От такой нагрузки голова действительно может лопнуть, кровь вскипает, так кажется подопытному, поле искривляет ток крови, увеличивая давление в сосудах, страшно, как представишь себе, что они вдруг лопнут, и кровь хлынет во внутренние органы, затопит всё тело. Я просила их так не делать, объясняла, но надо мной лишь посмеивались, заявляя, что техника современная и никакого вреда причинить не может, а у меня потом целый день раскалывалась голова и в груди лежал кусок железной руды, я отлично помню этот запах, папа привозил как-то из одной командировки, вот именно этим я и дышала, этот запах, кисловато-железная вонь струилась из моего рта, из носа, из ушей, из кожи, – я была вся пропитана этим запахом, этой вонью.
Я сидела и смотрела на тонкую трубочку, как бесцветная жидкость льётся в мою руку. Делать было нечего, привычный бредовый сон не наступал, и я маялась бездельем. Стала слушать музыку, Тонибоя, мы даже ходили на концерт с Машкой и другими девчонками с параллели. В уши ворвались знакомые ритмы, дёрганный бас и взвизги Тони (я как-то читала, что его зовут Егор, так просто и неинтересно, Егор Попов, не то, что, Тонибой J)). Скучно, очень однообразно и глупо. Как я могла такое слушать? Пролистав треки на стриме, я открыла ютуб, просмотрела пару клипов и выключила, не дослушав последнюю песню до конца, а она мне нравилась, я даже тайком мечтала о нём, хотела себе такого же мальчика, не очень высокого, ладного, худенького, с идеально отрисованным личиком, можно даже и не блондина, но чтобы умел танцевать и вот так двигать торсом и попой, вертеться на месте, как вырывающийся гейзер или шампанское из огромной бутылки.

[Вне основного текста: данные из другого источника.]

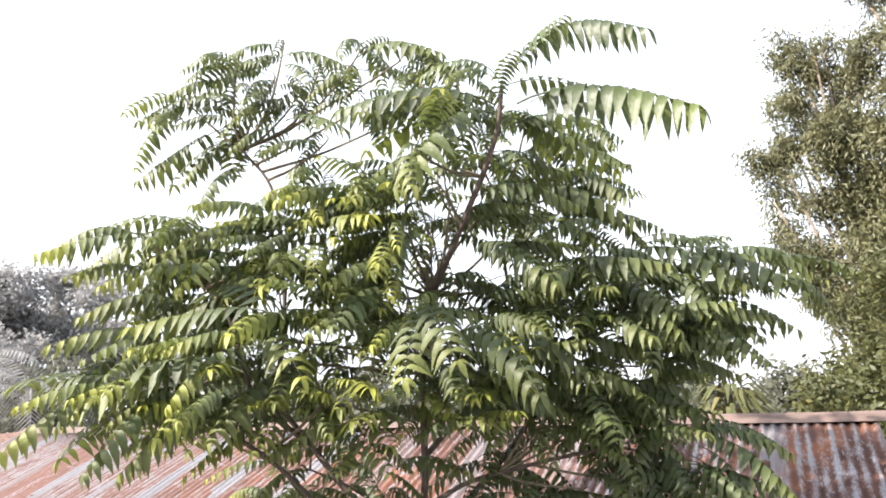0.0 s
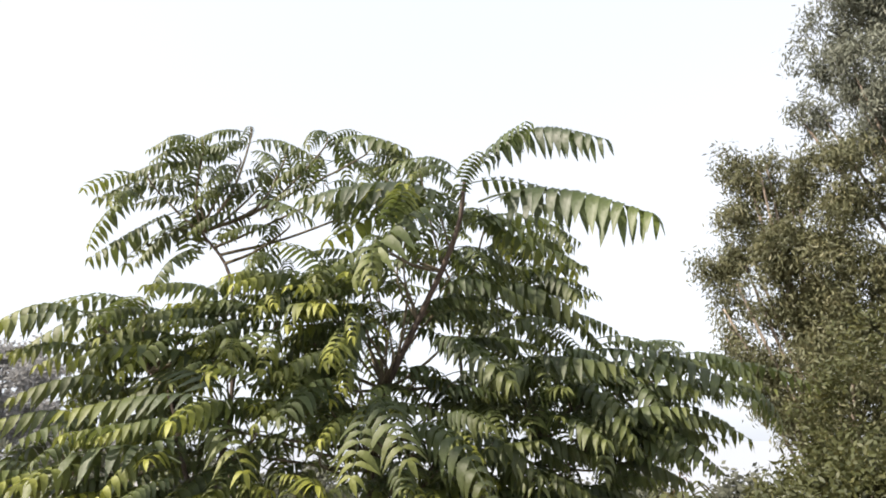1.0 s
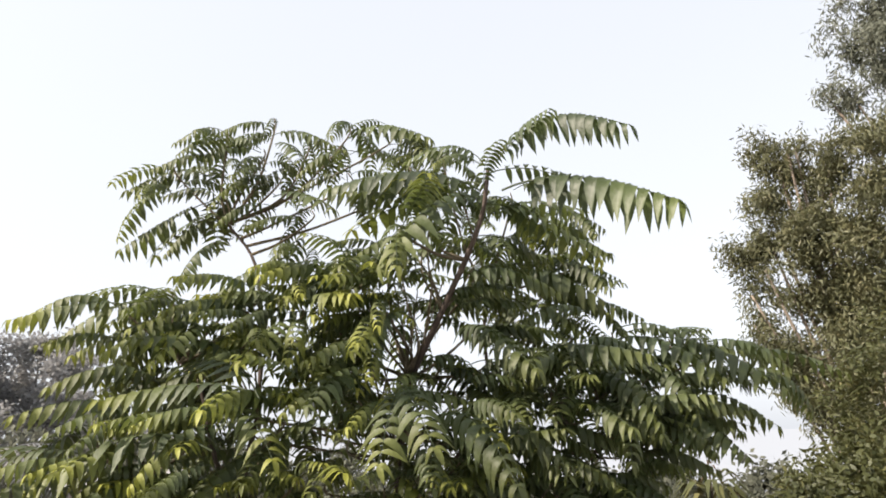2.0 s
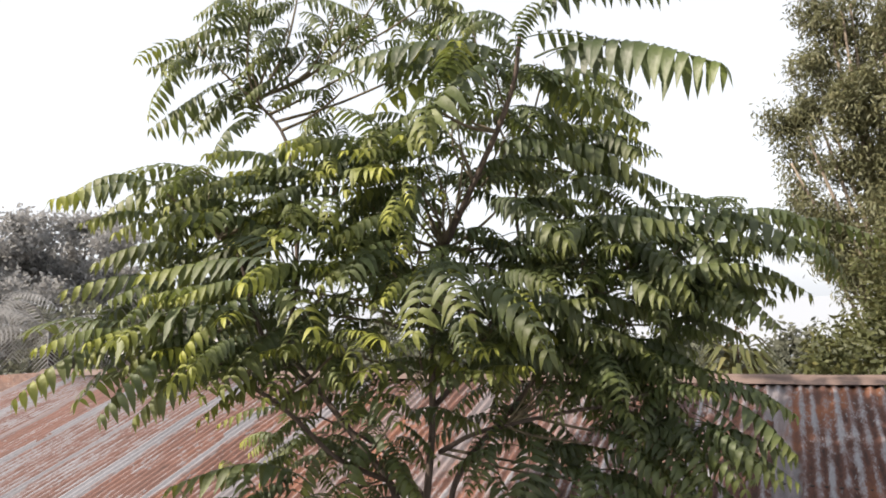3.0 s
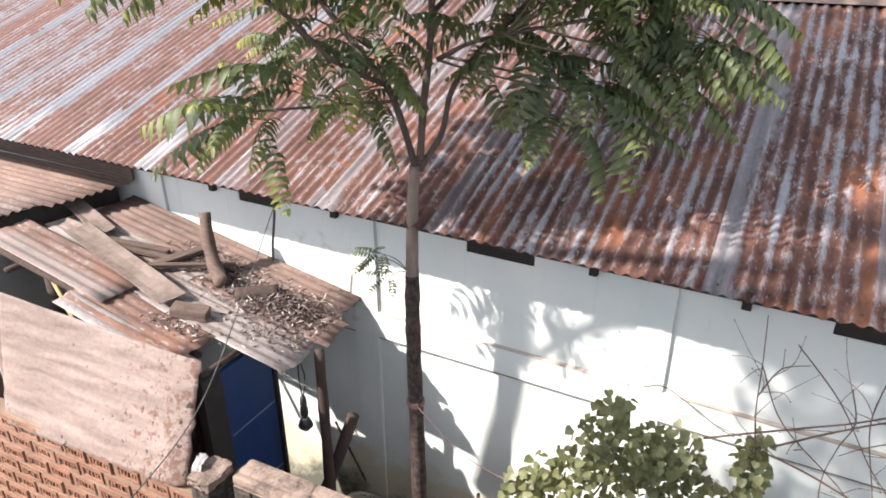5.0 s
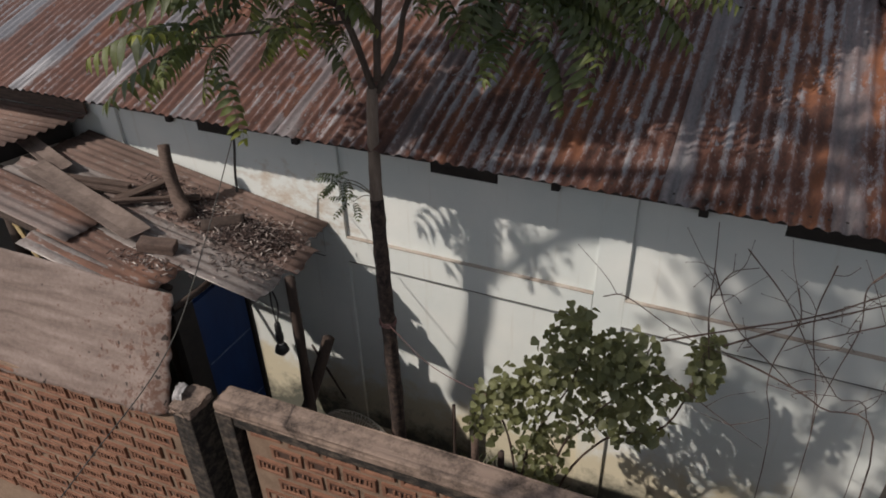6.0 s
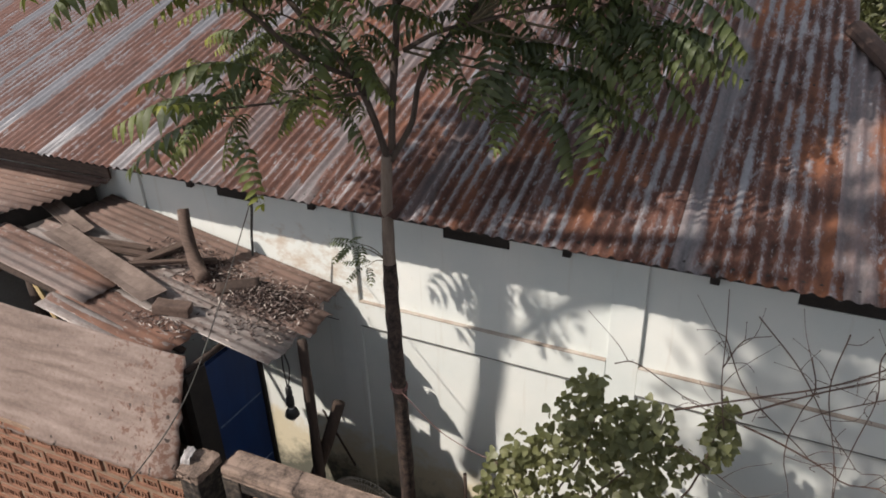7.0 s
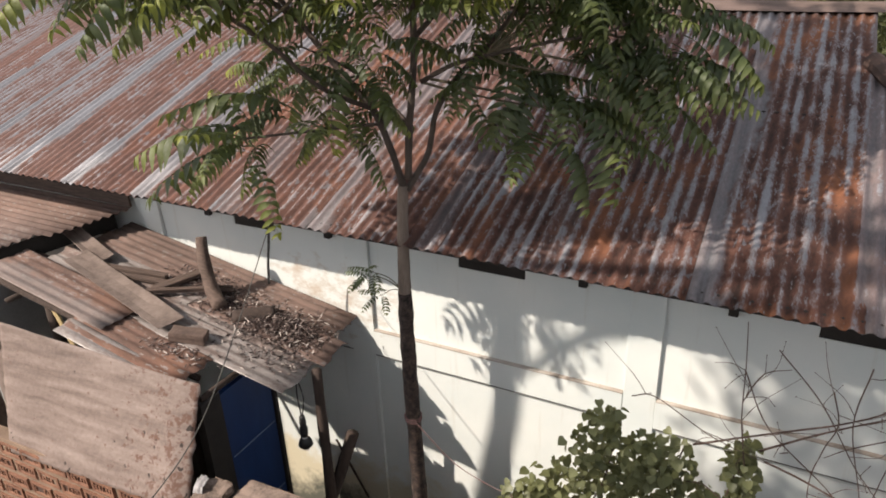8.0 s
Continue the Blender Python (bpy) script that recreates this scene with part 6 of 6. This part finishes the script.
# ---- brick boundary wall, stamped bricks laid on edge ----
def stamped_brick(seed):
    """A brick's stamped face; the stamp cannot be read, so it is a row of plain bars."""
    rng = random.Random(seed)
    bm = bmesh.new()
    w, h, d = 0.101, 0.052, 0.02
    rect = lambda x, z, y: [bm.verts.new(c) for c in ((-x, y, -z), (x, y, -z), (x, y, z), (-x, y, z))]
    back, a, b, c = rect(w, h, d), rect(w - 0.004, h - 0.004, 0.0), rect(w - 0.022, h - 0.020, 0.0), rect(w - 0.028, h - 0.026, 0.009)
    for p, q in ((back, a), (a, b), (b, c)):
        for k in range(4):
            bm.faces.new((p[k], p[(k + 1) % 4], q[(k + 1) % 4], q[k]))
    bm.faces.new(c)
    for k, x in enumerate((-0.060, -0.030, 0.0, 0.030, 0.060)):
        if rng.random() < 0.2:
            continue
        wd, lo, hi, sk = rng.uniform(0.004, 0.008), rng.uniform(-0.022, -0.012), rng.uniform(0.012, 0.022), rng.uniform(-0.006, 0.006)
        v = [bm.verts.new(q) for q in ((x - wd, 0.001, lo), (x + wd, 0.001, lo), (x + wd + sk, 0.001, hi), (x - wd + sk, 0.001, hi))]
        u = [bm.verts.new(q.co + Vector((0, 0.008, 0))) for q in v]
        f = bm.faces.new(v)
        for j in range(4):
            bm.faces.new((v[j], v[(j + 1) % 4], u[(j + 1) % 4], u[j]))
    for v in bm.verts:
        v.co += Vector((rng.uniform(-0.003, 0.003), rng.uniform(-0.002, 0.002), rng.uniform(-0.003, 0.003)))
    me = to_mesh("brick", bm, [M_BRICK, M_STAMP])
    # floors of the stamps get the darker clay, their recess shade painted on
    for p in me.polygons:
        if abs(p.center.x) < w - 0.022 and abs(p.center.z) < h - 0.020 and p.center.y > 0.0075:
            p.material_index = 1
    return me


BRICKS = [stamped_brick(k) for k in range(4)]
WALL_TURN = radians(1.8)


def boundary_wall(name, x0, x1, top, rows, label, coping):
    face_y = -1.70
    w = thing(name, (0, 0, 0))
    w.matrix_basis = Matrix.Translation((0.2, face_y, 0)) @ Matrix.Rotation(WALL_TURN, 4, "Z")
    tagged(w, label, "wall", kind="structure")
    a = x0 - 0.2 + (0.17 if coping else 0.0)
    part("core", box((a, 0.012, -0.05), (x1 - 0.2, 0.105, top), 0.004, 0.0), M_MORTAR, w, "pale mortar between the bricks")
    if coping:
        part("end_pier", box((x0 - 0.2, -0.020, -0.05), (x0 - 0.085, 0.11, top), 0.010, 0.004, 5), M_CEMENT, w, "blackened cement end pier")
        # near-black back: the slot's shade is put into its colour
        part("slot", box((x0 - 0.085, 0.085, -0.05), (a, 0.105, top - 0.01), 0.002), M_DARK, w)
    rng = random.Random(int(top * 100) + rows)
    for r in range(rows):
        z = top - 0.080 - r * 0.138
        x = x0 + (0.31 if coping else 0.13) + (0.115 if r % 2 else 0.0)
        while x < x1 - 0.10:
            b = new("brick", BRICKS[rng.randrange(4)])
            b.parent = w
            b.matrix_basis = pose(x - 0.2 + rng.uniform(-0.008, 0.008), rng.uniform(-0.006, 0.004), z + rng.uniform(-0.006, 0.006), 0, rng.uniform(-1.5, 1.5), 0)
            x += 0.230
    if coping:
        bm = box((x0 - 0.19, -0.022, top), (x1 - 0.2, 0.130, top + 0.062), 0.012, 0.004, 6)
        part("coping", bm, M_COPING, w, "worn tan coping blackened at its edge")
        bm = box((x0 - 0.19, -0.010, top - 0.085), (x1 - 0.2, 0.010, top - 0.001), 0.003, 0.003, 4)
        part("render_strip", bm, M_CEMENT, w, "blackened cement render")


boundary_wall("boundary_wall_1", -3.4, -0.128, 1.92, 11, "thin wall of stamped bricks laid on edge, under the front sheet", False)
boundary_wall("boundary_wall_2", 0.155, 5.2, 2.17, 8, "thin wall of stamped bricks laid on edge under a worn coping", True)


def pier(x0, x1, y0, y1, top, label):
    p = thing("gate_pier", ((x0 + x1) / 2, (y0 + y1) / 2, 0))
    tagged(p, label, "pier")
    w, d = (x1 - x0) / 2, (y1 - y0) / 2
    part("shaft", box((-w, -d, -0.05), (w, d, top - 0.05), 0.012, 0.005, 5), M_CEMENT, p)
    part("cap", box((-w - 0.006, -d - 0.006, top - 0.05), (w + 0.006, d + 0.006, top), 0.014, 0.005, 4), M_COPING, p, "chipped tan top")


pier(-0.115, 0.03, -1.78, -1.60, 2.16, "blackened cement gate pier with a chipped top")
bm = bmesh.new()
cols = []
for i in range(9):
    row = []
    for j in range(7):
        u, v = i / 8 - 0.5, j / 6 - 0.5
        row.append(bm.verts.new((-0.12 + 0.085 * u - 0.03 * v, -1.69 + 0.11 * v, 2.172 + 0.035 * noise.noise((u * 5, v * 5, 3)) + 0.02 - 0.55 * max(0.0, -v - 0.28) - 0.4 * max(0.0, -u - 0.3))))
    cols.append(row)
for a, b in zip(cols, cols[1:]):
    for k in range(6):
        bm.faces.new((a[k], a[k + 1], b[k + 1], b[k]))
bm.normal_update()
bmesh.ops.solidify(bm, geom=bm.faces[:], thickness=0.002)
tagged(part("plastic_bag", bm, M_BAG, smooth=True), "crumpled dirty white plastic bag on the gate pier", "bag")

Дома я не раз пыталась повторить этот танец, мучила себя, ругала, что тело как дерево, ноги и руки не гнутся, а если и гнуться, то их кто-то сломал. Вместо бушующего фонтана брызг у меня получалось молодое дерево, гнущееся под ураганным ветром.
«Ты делаешь мне больно, очень больно!» – пел мальчик, нежно смотря в камеру. А кому он это пел? Не помню, чтобы у него была девушка. Включила вновь видео и внимательно рассмотрела его лицо, поймала в глазах улыбку нарцисса, умело отыгрывающего лицом муку и страдание перед великолепной девушкой, в которую он якобы влюблён. Нет, он любит только себя и смеётся над всеми. «Мир такой несправедливый, ты со мною так красива…» – пел дальше фальцетом мальчик, и это уже было не смешно. Я закрыла все вкладки и задумалась, что он может знать о боли, о настоящей боли? Взгляд мой блуждал по опустевшей палате, в другом конце шептались девочки. Они знают о боли больше него, больше них всех, знают жизнь с другой её стороны, когда жизни нет, а осталось одно существование, и всё равно они не теряют себя, остаются маленькими девочками, весёлыми, озорными, и если бы не этот катетер в их руке, не эта мерзкая слабость, беспомощность перед болезнью, перед лицами этих в халатах, девочки бы уже носились по палате, прыгали, кидались подушками, хохотали, дурачились, и я вместе с ними. Мариночка повернулась ко мне и помахала ручкой, Оленька тоже замахала мне, радостно улыбаясь, а я заплакала, тоже улыбаясь.